Performant, bienveillant, et inhumain
Il faut aller voir « Moi, Daniel Blake » le dernier film de Ken Loach (sortie le 26
octobre 2016). Il faut aller le voir parce qu’il présente ce à quoi peut
aboutir une société (mais c’est aussi la nôtre) qui vise à la rationalisation,
l’optimisation, l’efficience, la performance, etc., de ses services sociaux et
publics, tout ceci sous le masque de la promotion de l’individu et de sa
responsabilisation.

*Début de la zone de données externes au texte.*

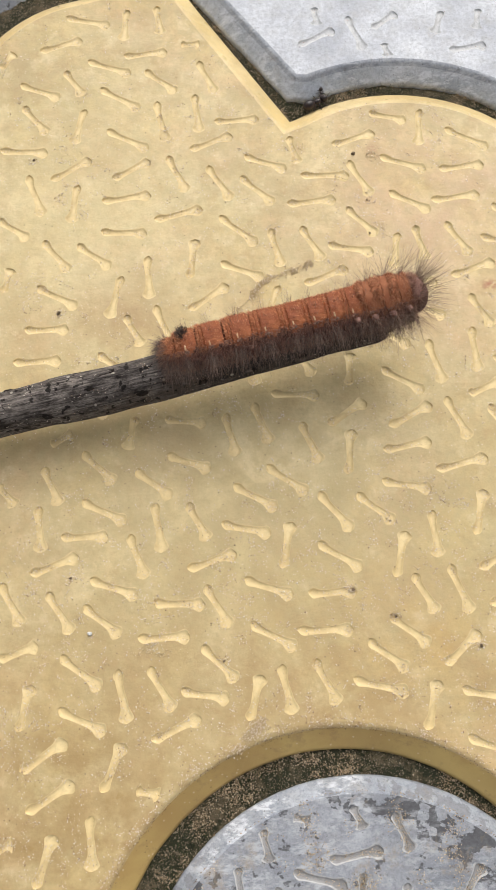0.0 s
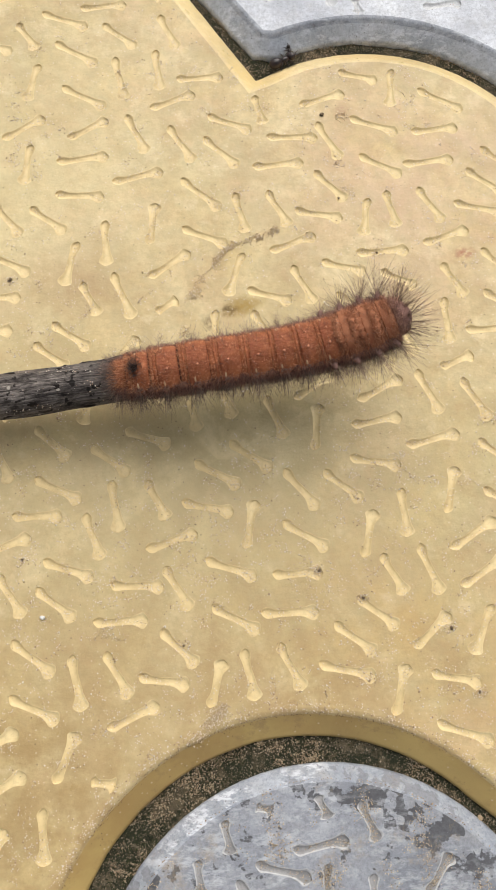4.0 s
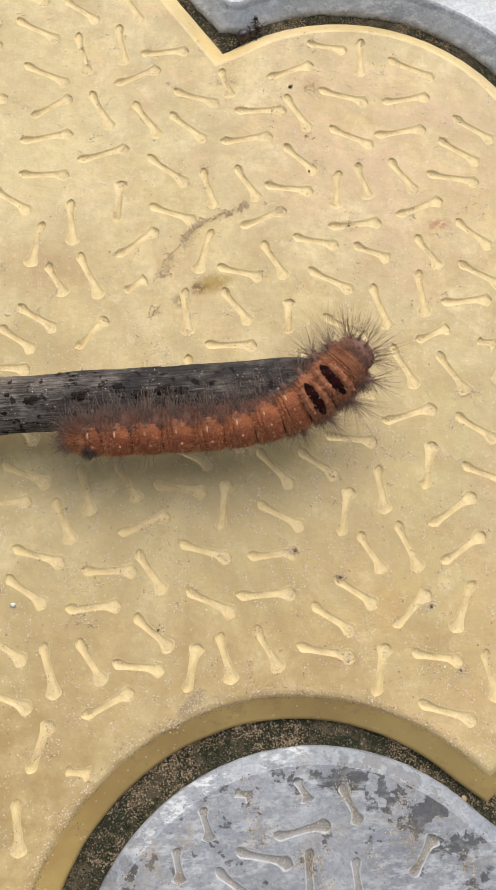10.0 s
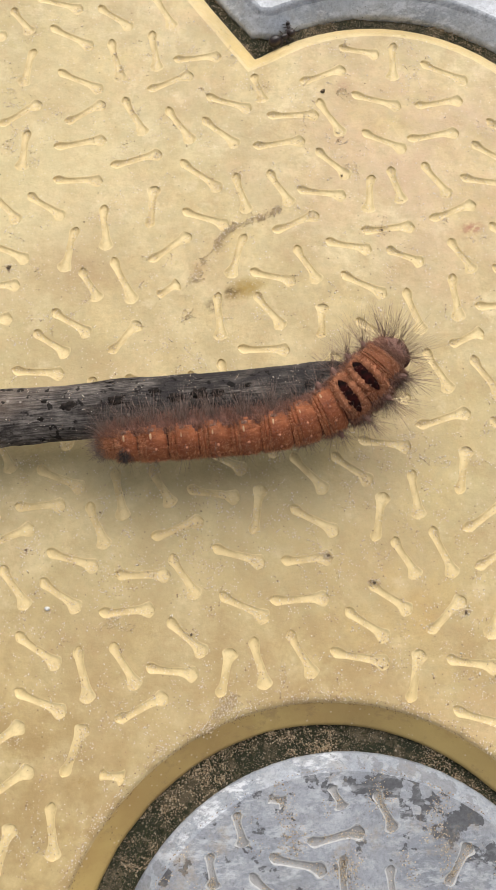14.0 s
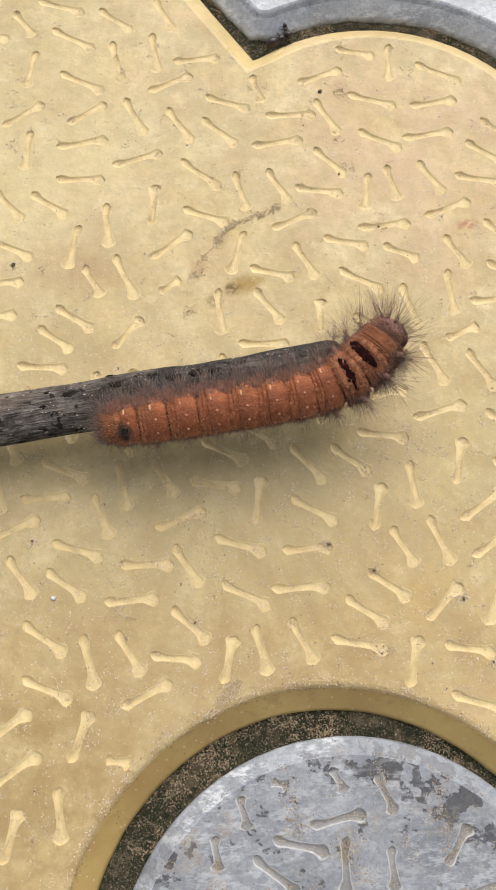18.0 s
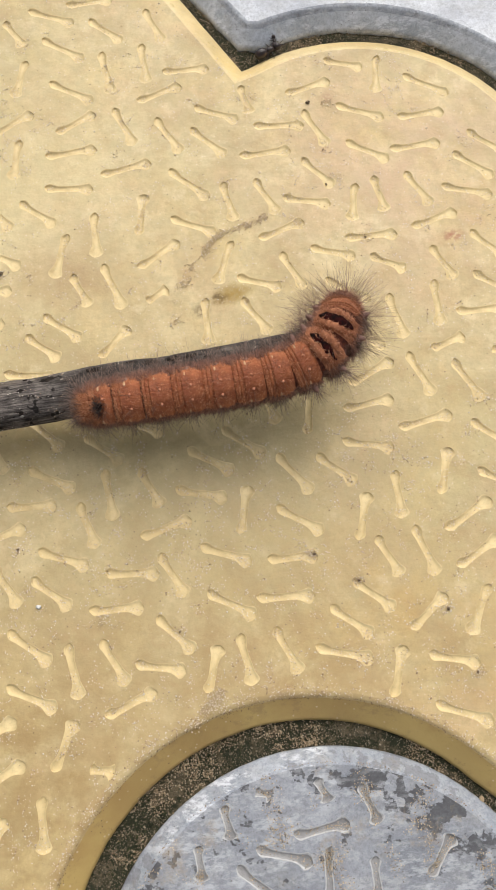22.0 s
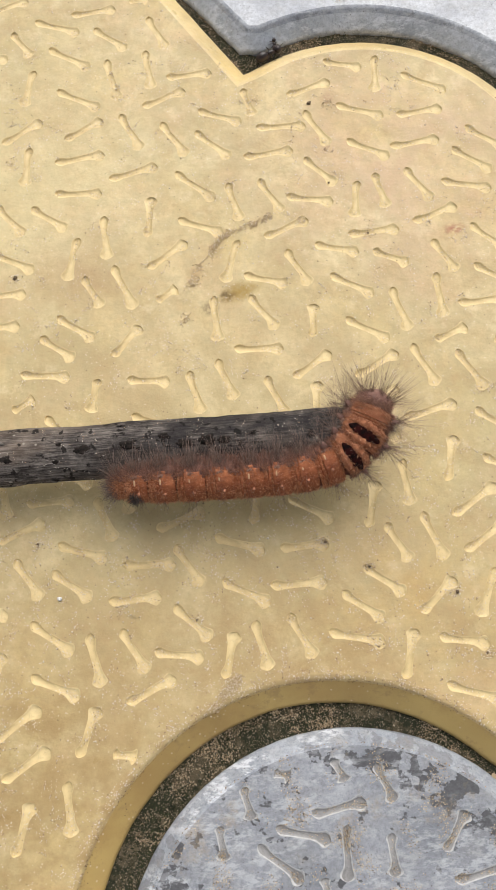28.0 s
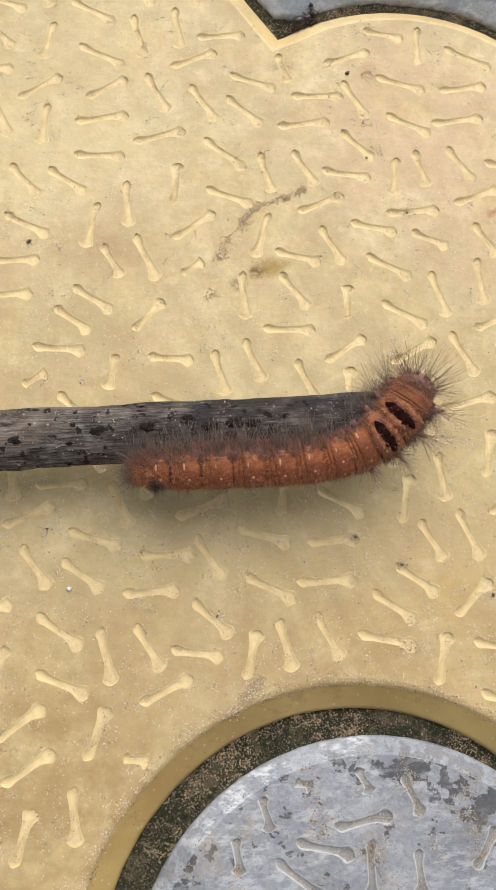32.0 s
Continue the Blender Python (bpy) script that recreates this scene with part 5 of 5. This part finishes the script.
# seconds, length of the front of the body against its length at rest
STRETCH = [(0, 1.0), (25.5, 1.0), (27.5, 0.92), (32, 0.92)]
# seconds, twist of the front of the body against its hind part
TWIST = [(0, -18), (3.5, -14), (5.5, 8), (6, 14), (7, 34), (8, 66), (12, 80), (17, 72), (18.5, 50), (19, 42), (21.5, 34), (24, 24), (25.5, 24), (27.5, 64), (28, 70), (32, 70)]


def twig_pose(x, y, heading, roll):
    return pose(x, y, HEIGHT, 0, 0, heading) @ pose(0, 0, 0, 0, -TILT, 0) @ pose(0, 0, 0, -roll, 0, 0)


def front_poses(m, bend, lift, twist, roll, stretch):
    """Poses of the front segments in the caterpillar's space: each joint turns a share of the bend, in the level plane."""
    rot = m.to_3x3().inverted()
    up, out = rot @ Vector((0, 0, 1)), []
    level = rot @ Vector((0, -1, 0))
    xs = rest_centres()
    p, q = Vector((xs[BEND_FROM - 1], 0, RIDE)), Matrix.Identity(3)
    curl = max(0.0, min(1.0, (bend - 64) / 16)) if roll > -60 else 0.0
    reach = 1 + (0.0014 if roll > -60 else 0.0016) * max(0.0, min(bend, 78) - 45) - 0.20 * max(0.0, min(1.0, (34 - bend) / 34))
    reach *= stretch
    late = max(0.0, min(1.0, max((bend - 50) / 20, (roll + 74) / 14))) if roll < -10 else 0.0
    for i in range(BEND_FROM, len(xs)):
        early = (0.10, 0.15, 0.19, 0.20, 0.16, 0.12, 0.08)[i - BEND_FROM]
        share = early + late * ((0.02, 0.06, 0.14, 0.26, 0.28, 0.14, 0.10)[i - BEND_FROM] - early)
        squeeze = reach if i < 9 else min(reach, 1.03) - 0.10 * curl
        p = p + q @ Vector((LENGTHS[i - 1] / 2000 * squeeze, 0, 0))
        q = Matrix.Rotation(radians(bend * share), 3, up) @ Matrix.Rotation(radians(lift * share), 3, level) @ q @ Matrix.Rotation(-radians(twist * share), 3, "X")
        ahead = q @ Vector((1, 0, 0))
        q = Matrix.Rotation(-radians(curl * (0, 0, 0, 10, 30, 30, 20)[i - BEND_FROM]), 3, ahead.cross(up)) @ q
        p = p + q @ Vector((LENGTHS[i] / 2000 * squeeze, 0, 0))
        out.append(Matrix.Translation(p) @ q.to_4x4())
    return out


def motions():
    rows, body, front, pad_rows = [], [], [[] for _ in range(BEND_FROM, 13)], []
    for t, x, y, heading, roll, bend in STICK:
        m = twig_pose(x, y, heading, roll)
        twist = float(np.interp(t, *zip(*TWIST)))
        rows.append((t, m))
        m = m @ pose(0, 0, RIDE, -LEAN, 0, 0) @ pose(0, 0, -RIDE)
        body.append((t, m))
        for keys, pm in zip(front, front_poses(m, bend, LIFT, twist, roll, float(np.interp(t, *zip(*STRETCH))))):
            keys.append((t, pm))
        shut = 0.0022 if t < 4 else 0.0001 if 18 < t < 26 else 0.0
        pad_rows.append((t, pose(0, 0, -shut), pose(0, 0, -max(shut, 0.00042 if 16 < t < 26 else 0.0))))
    walk(twig, rows)
    walk(caterpillar, body)
    for seg, keys in zip(SEGMENTS[BEND_FROM:], front):
        walk(seg, keys)
    walk(PADS[0], [(t, hind) for t, _, hind in pad_rows])
    walk(PADS[1], [(t, fore) for t, fore, _ in pad_rows])


motions()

Le cinéaste y décrit comment notre société
contemporaine considère, reconnait, les oubliés, ceux qui pour différentes
raisons (dans le film, c’est l’impossibilité de travailler pour une raison
médicale) sont exclus de la marche en avant de la société (mais qui donne cet
ordre de marche ?), les « losers »
d’une société qui s’affiche naturellement « winner ».
On sort de ce film révolté par la situation du personnage
principal du film, et par la manière dont il est (mal)traité par différents
services censé qui apporter de l’aide. Mais rétorquera-t-on, Ken Loach
exagère ! Ce n’est quand même pas comme cela en France ? Ce n’est
quand même pas comme cela pour les personnes en situation de handicap ?
Peut-être n’est-ce pas arrivé à ce niveau, et sans doute le
cinéaste a-t-il décrit une situation humaine paroxystique et des fonctionnements
de service également paroxystiques. Mais dans les modèles contemporains de
gestion des politiques publiques, ce n’est par rapport au film qu’affaire de
degré, pas de nature. Notre société agit avec les exclus, pauvres, chômeurs,
marginaux, handicapés, tous les oubliés du « progrès » et des
évolutions sociétales, selon le modèle, certes paroxystique, qui est présenté
dans le film. Modèle qu’on perçoit difficilement quand on est du bon côté de la
barrière, tant il est hégémonique dans la pensée dominante.
Les services (de l’emploi, de l’invalidité) agissent avec le
plus grand professionnalisme (des règles, des procédures, des
formulaires : tout est là, tout est amélioré au fur et à mesure), parfois
même avec une bienveillance (mais attention : dans une séquence du film, à
une occasion une professionnelle du Jobcenter
fait preuve de bienveillance à l’égard du héros ; elle est immédiatement
réprimandée, cette bienveillance n’étant semble-t-il par professionnelle, et
sans doute signe d’un manque de performance) ; il y parfois du cynisme
(quand il s’agit par exemple des engagements que doit prendre le chercheur
d’emploi par rapport à son engagement contractuel avec l’Etat) ; Il y a
aussi du mépris (la séquence de l’atelier CV est remarquable !). Il y a la
plupart du temps de la bonne volonté. Mais il n’y a pas d’écoute : le film
est construit justement sur ce canevas de l’écart, malgré toute la technologie
mise en place, entre les besoins, parfois vitaux, des personnes et les
catégories de réponses des services.
Alors oui, tout est mis en place pour répondre aux besoins
des personnes (ou pour s’en débarasser). Et à cet égard les services font
preuve d’efficience, d’efficacité, de performance des services, des
professionnels et des outils (y compris l’utilisation d’Internet par des
personnes éloignées de cette technologie !). Mais cette performance, même
si l’on y ajoute une plus-value de bienveillance, est totalement inhumaine, et
rend inhumains même les professionnels qui agissent parfois avec la meilleure
volonté. Elle produit ce cri de révolte : « Je ne suis ni un client, ni un consommateur, ni un usager… Je suis
Daniel Blake … Je suis un homme, je suis un citoyen ».